STORED DATA>
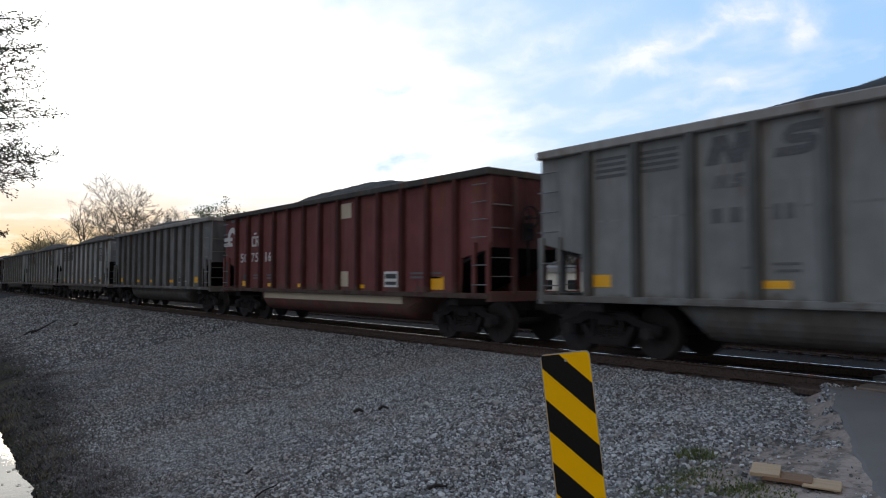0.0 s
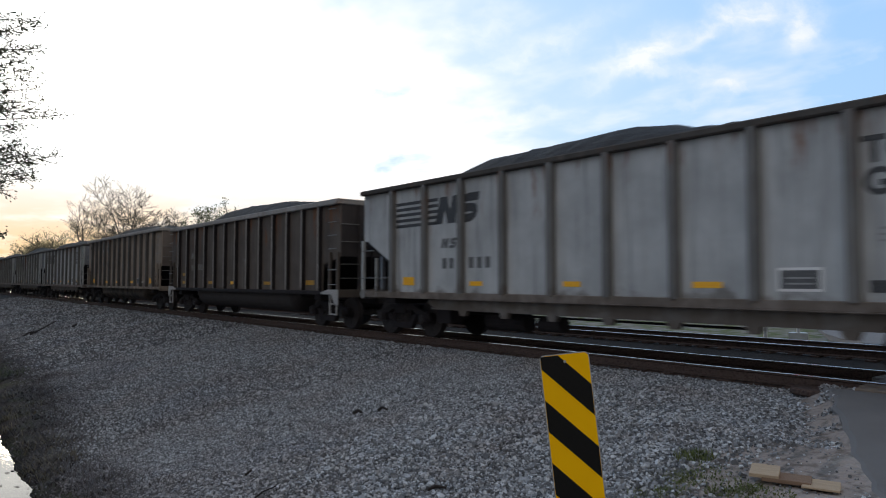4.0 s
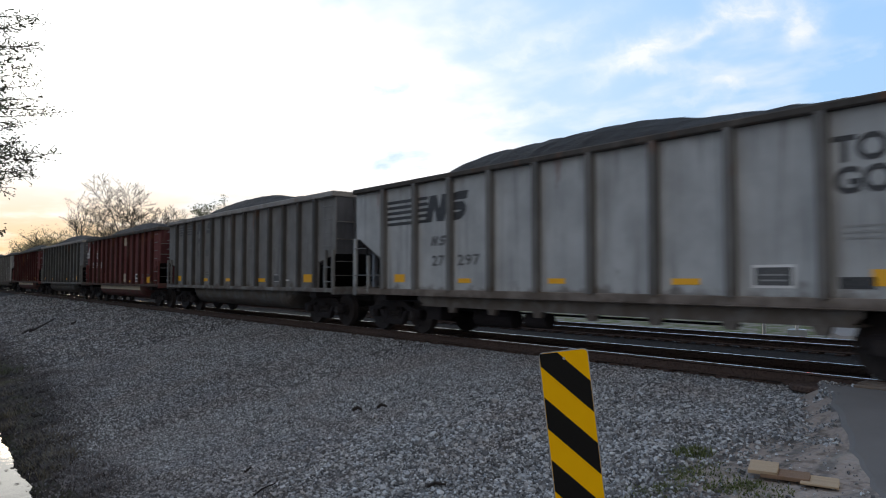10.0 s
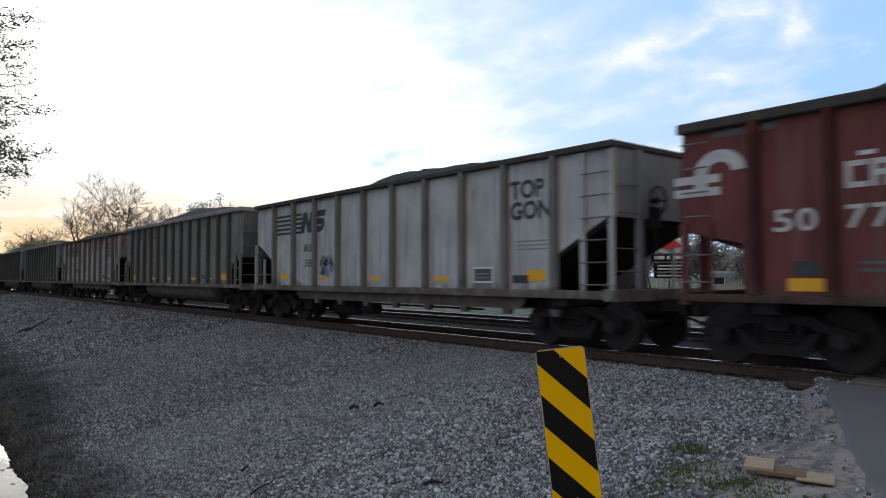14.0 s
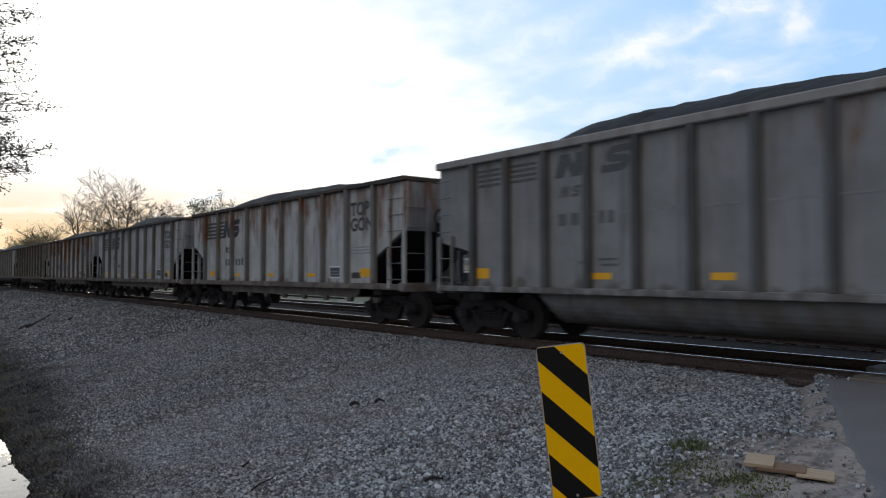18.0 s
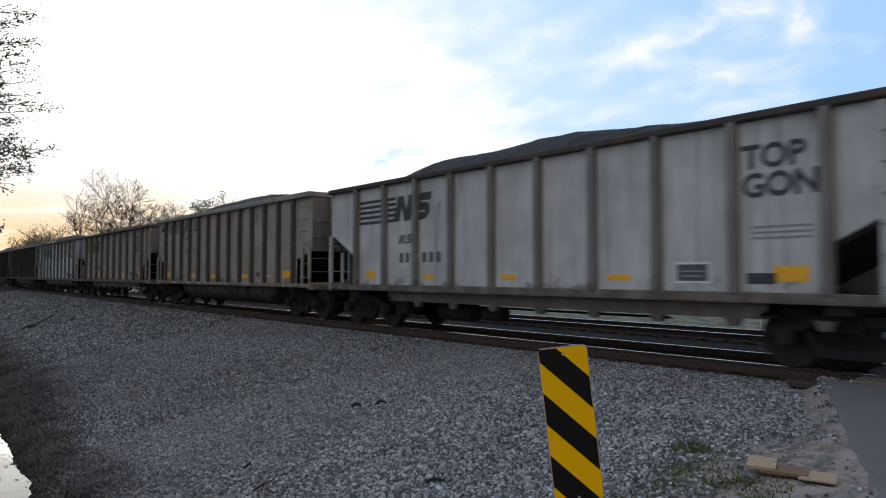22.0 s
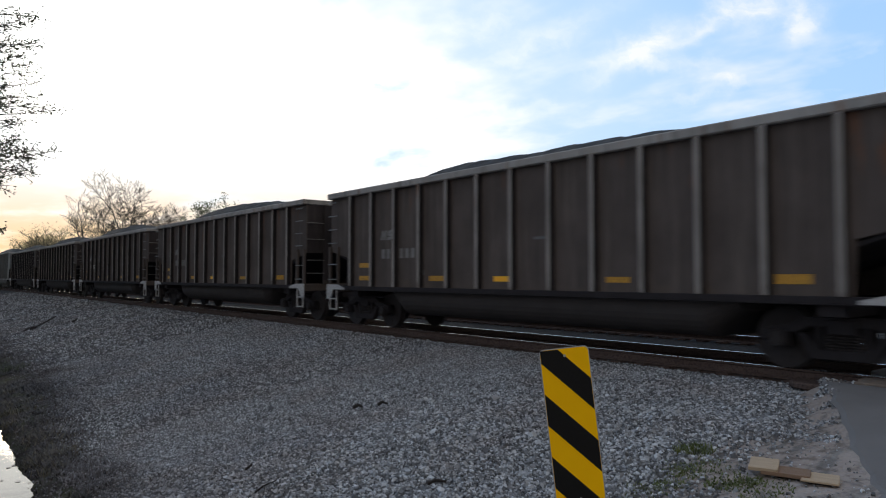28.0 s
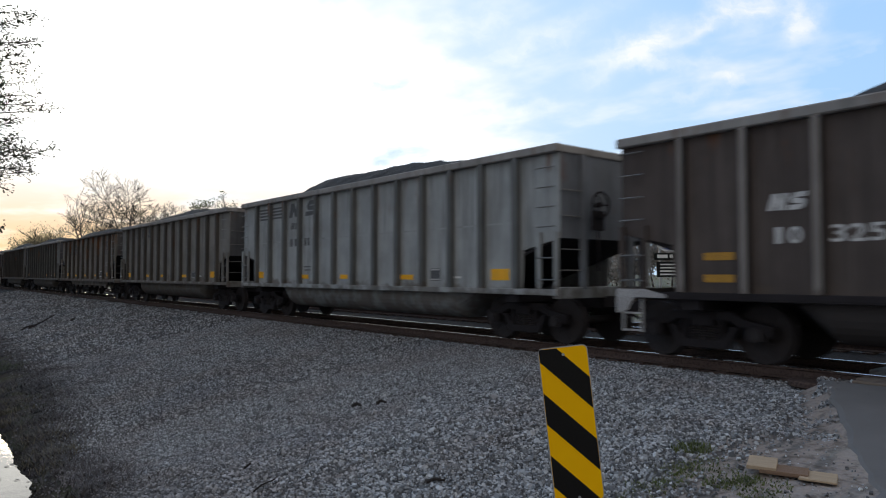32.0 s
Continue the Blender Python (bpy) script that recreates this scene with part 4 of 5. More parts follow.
# the slack running in and out: seconds and metres ahead of the even pace
SURGE = [(0, 0.12), (1, 0.0), (2, 0.03), (3, -0.1), (5, 0.0), (6, -0.12), (7, -0.18), (8, 0.13), (9, 0.09), (10, 0.1), (11, 0.18), (12, 0.0), (13, 0.18), (14, -0.09), (17, -0.22), (18, 0.06),
         (19, 0.12), (20, 0.09), (21, 0.09), (23, 0.09), (24, 0.05), (25, 0.28), (28, -0.15), (29, -0.12), (30, 0.04), (31, 0.06), (32, 0.12)]


# ---- crushed stone: one spread of loose pieces over the embankment ----
def build_stones():
    rng = np.random.default_rng(5)
    shapes = []
    cube = np.array([(x, y, z) for x in (-1, 1) for y in (-1, 1) for z in (-1, 1)], float)
    tris = np.array([(0, 1, 3), (0, 3, 2), (4, 6, 7), (4, 7, 5), (0, 4, 5), (0, 5, 1), (2, 3, 7), (2, 7, 6), (0, 2, 6), (0, 6, 4), (1, 5, 7), (1, 7, 3)])
    for _ in range(24):
        shapes.append(cube * rng.uniform(0.45, 1.0, (8, 3)) * rng.uniform(0.7, 1.0, 3))
    tip = np.array([(1, 0, 0), (-1, 0, 0), (0, 1, 0), (0, -1, 0), (0, 0, 1), (0, 0, -1)], float) * 1.15
    chips = np.array([tip * rng.uniform(0.7, 1.15, (6, 1)) + rng.uniform(-0.3, 0.3, (6, 3)) for _ in range(24)])
    chip_tris = np.array([(0, 2, 4), (2, 1, 4), (1, 3, 4), (3, 0, 4), (2, 0, 5), (1, 2, 5), (3, 1, 5), (0, 3, 5)])
    shapes = np.array(shapes)
    place, size = [], []

    def spread(count, x0, x1, y0, y1, lo, hi, keep):
        for _ in range(count):
            x, y = rng.uniform(x0, x1), rng.uniform(y0, y1)
            if keep(x, y):
                place.append((x, y, land(x, y)))
                size.append(rng.uniform(lo, hi) * (1.0 if rng.random() < 0.93 else 1.6))

    def stony(x, y):
        side = x + 0.17 * y + 0.5 * (noise.noise((x * 0.9, y * 0.9, 7)))
        bank = y - 1.7 - min(1.25, max(0.0, -0.19 * x - 2.47)) + 0.6 * noise.noise((x * 0.4, y * 0.4, 2))
        return side < -2.62 + rng.normal(0, 0.22) and (x > -8.5 or bank > rng.normal(0, 0.45) + 0.55)
    def shown(x, y):
        return 0.63 * y - 0.78 * x > 5.4 and stony(x, y)
    spread(76000, -8.6, -2.0, 2.0, 10.46, 0.011, 0.024, shown)
    spread(88000, -13.0, -8.6, 2.0, 10.46, 0.008, 0.017, shown)
    spread(70000, -24.0, -13.0, 1.8, 10.46, 0.011, 0.022, stony)
    spread(20000, -44.0, -24.0, 2.0, 10.46, 0.022, 0.038, stony)
    spread(9000, -80.0, -44.0, 4.0, 10.46, 0.035, 0.06, stony)
    spread(2600, -5.0, -1.0, 3.5, 9.4, 0.006, 0.015, lambda x, y: x < road_left(y))
    spread(5200, -5.6, -3.0, 7.6, 10.2, 0.011, 0.024, lambda x, y: x < road_left(y) - 0.12 + 0.25 * noise.noise((x * 2.5, y * 2.5, 4)))
    spread(12000, -13.0, -5.0, -2.0, 2.0, 0.01, 0.02, stony)
    spread(500, -14.0, -5.0, 4.5, 8.0, 0.026, 0.04, stony)
    place_, size_ = np.array(place), np.array(size)
    k = len(place_)
    pick = rng.integers(0, len(shapes), k)
    q = rng.normal(size=(k, 4))
    q /= np.linalg.norm(q, axis=1)[:, None]
    w, x, y, z = q.T
    rot = np.stack([1 - 2 * (y * y + z * z), 2 * (x * y - w * z), 2 * (x * z + w * y), 2 * (x * y + w * z), 1 - 2 * (x * x + z * z),
                    2 * (y * z - w * x), 2 * (x * z - w * y), 2 * (y * z + w * x), 1 - 2 * (x * x + y * y)], -1).reshape(k, 3, 3)
    vs, fs, base = [], [], 0
    for mine, form, sides in ((place_[:, 0] > -9.2, shapes, tris), (place_[:, 0] <= -9.2, chips, chip_tris)):
        v = np.einsum("kij,knj->kni", rot[mine], form[pick[mine]]) * size_[mine][:, None, None] + place_[mine][:, None, :]
        v[:, :, 2] += (size_[mine] * 0.25)[:, None]
        n = form.shape[1]
        fs.append((sides[None] + base + n * np.arange(len(v))[:, None, None]).reshape(-1, 3))
        vs.append(v.reshape(-1, 3))
        base += n * len(v)
    v, f = np.concatenate(vs), np.concatenate(fs)
    me = bpy.data.meshes.new("ballast")
    me.vertices.add(len(v))
    me.vertices.foreach_set("co", v.ravel())
    me.loops.add(len(f) * 3)
    me.loops.foreach_set("vertex_index", f.ravel())
    me.polygons.add(len(f))
    me.polygons.foreach_set("loop_start", np.arange(0, len(f) * 3, 3))
    me.polygons.foreach_set("use_smooth", [False] * len(f))
    me.update(calc_edges=True)
    me.materials.append(M["stone"])
    tagged(new("ballast", me), "loose grey crushed-stone ballast", "gravel", kind="stuff")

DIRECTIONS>
Copy nothing but the lines from the top of the data down to the line containing "size.append(rng.uniform(lo, hi) *", and leave the pictures out.

FULL OUTPUT>
0.0 s
4.0 s
10.0 s
14.0 s
18.0 s
22.0 s
28.0 s
32.0 s
Continue the Blender Python (bpy) script that recreates this scene with part 4 of 5. More parts follow.
# the slack running in and out: seconds and metres ahead of the even pace
SURGE = [(0, 0.12), (1, 0.0), (2, 0.03), (3, -0.1), (5, 0.0), (6, -0.12), (7, -0.18), (8, 0.13), (9, 0.09), (10, 0.1), (11, 0.18), (12, 0.0), (13, 0.18), (14, -0.09), (17, -0.22), (18, 0.06),
         (19, 0.12), (20, 0.09), (21, 0.09), (23, 0.09), (24, 0.05), (25, 0.28), (28, -0.15), (29, -0.12), (30, 0.04), (31, 0.06), (32, 0.12)]


# ---- crushed stone: one spread of loose pieces over the embankment ----
def build_stones():
    rng = np.random.default_rng(5)
    shapes = []
    cube = np.array([(x, y, z) for x in (-1, 1) for y in (-1, 1) for z in (-1, 1)], float)
    tris = np.array([(0, 1, 3), (0, 3, 2), (4, 6, 7), (4, 7, 5), (0, 4, 5), (0, 5, 1), (2, 3, 7), (2, 7, 6), (0, 2, 6), (0, 6, 4), (1, 5, 7), (1, 7, 3)])
    for _ in range(24):
        shapes.append(cube * rng.uniform(0.45, 1.0, (8, 3)) * rng.uniform(0.7, 1.0, 3))
    tip = np.array([(1, 0, 0), (-1, 0, 0), (0, 1, 0), (0, -1, 0), (0, 0, 1), (0, 0, -1)], float) * 1.15
    chips = np.array([tip * rng.uniform(0.7, 1.15, (6, 1)) + rng.uniform(-0.3, 0.3, (6, 3)) for _ in range(24)])
    chip_tris = np.array([(0, 2, 4), (2, 1, 4), (1, 3, 4), (3, 0, 4), (2, 0, 5), (1, 2, 5), (3, 1, 5), (0, 3, 5)])
    shapes = np.array(shapes)
    place, size = [], []

    def spread(count, x0, x1, y0, y1, lo, hi, keep):
        for _ in range(count):
            x, y = rng.uniform(x0, x1), rng.uniform(y0, y1)
            if keep(x, y):
                place.append((x, y, land(x, y)))
                size.append(rng.uniform(lo, hi) * (1.0 if rng.random() < 0.93 else 1.6))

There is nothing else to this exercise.